Print only the line with "Continue the Blender" and the lines after it, ending with the last line of the material, each exactly as it stands.

## Begin

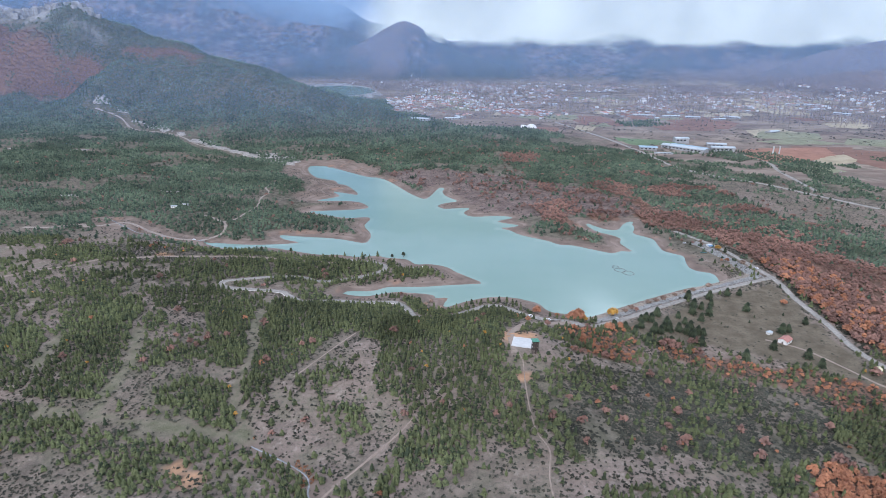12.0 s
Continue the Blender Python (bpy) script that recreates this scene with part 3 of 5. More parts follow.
def rough_zone(x, y, poly):
    """A stretch of far hillside with an uneven edge."""
    u = 26 * value_noise(x, y, 90, 70, 4)
    v = 26 * value_noise(x, y, 90, 75, 4)
    return inside(x + u, y + v, poly)


def rusty(x, y):
    """The oak-covered flank of the western ridge."""
    return rough_zone(x, y, RUST_FLANK) | rough_zone(x, y, RUST_CREST)


def stony(x, y):
    return rough_zone(x, y, SCREE) | rough_zone(x, y, PALE_STREAK)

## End

**Completed task:**
Continue the Blender Python (bpy) script that recreates this scene with part 3 of 5. More parts follow.
def rough_zone(x, y, poly):
    """A stretch of far hillside with an uneven edge."""
    u = 26 * value_noise(x, y, 90, 70, 4)
    v = 26 * value_noise(x, y, 90, 75, 4)
    return inside(x + u, y + v, poly)


def rusty(x, y):
    """The oak-covered flank of the western ridge."""
    return rough_zone(x, y, RUST_FLANK) | rough_zone(x, y, RUST_CREST)


def stony(x, y):
    return rough_zone(x, y, SCREE) | rough_zone(x, y, PALE_STREAK)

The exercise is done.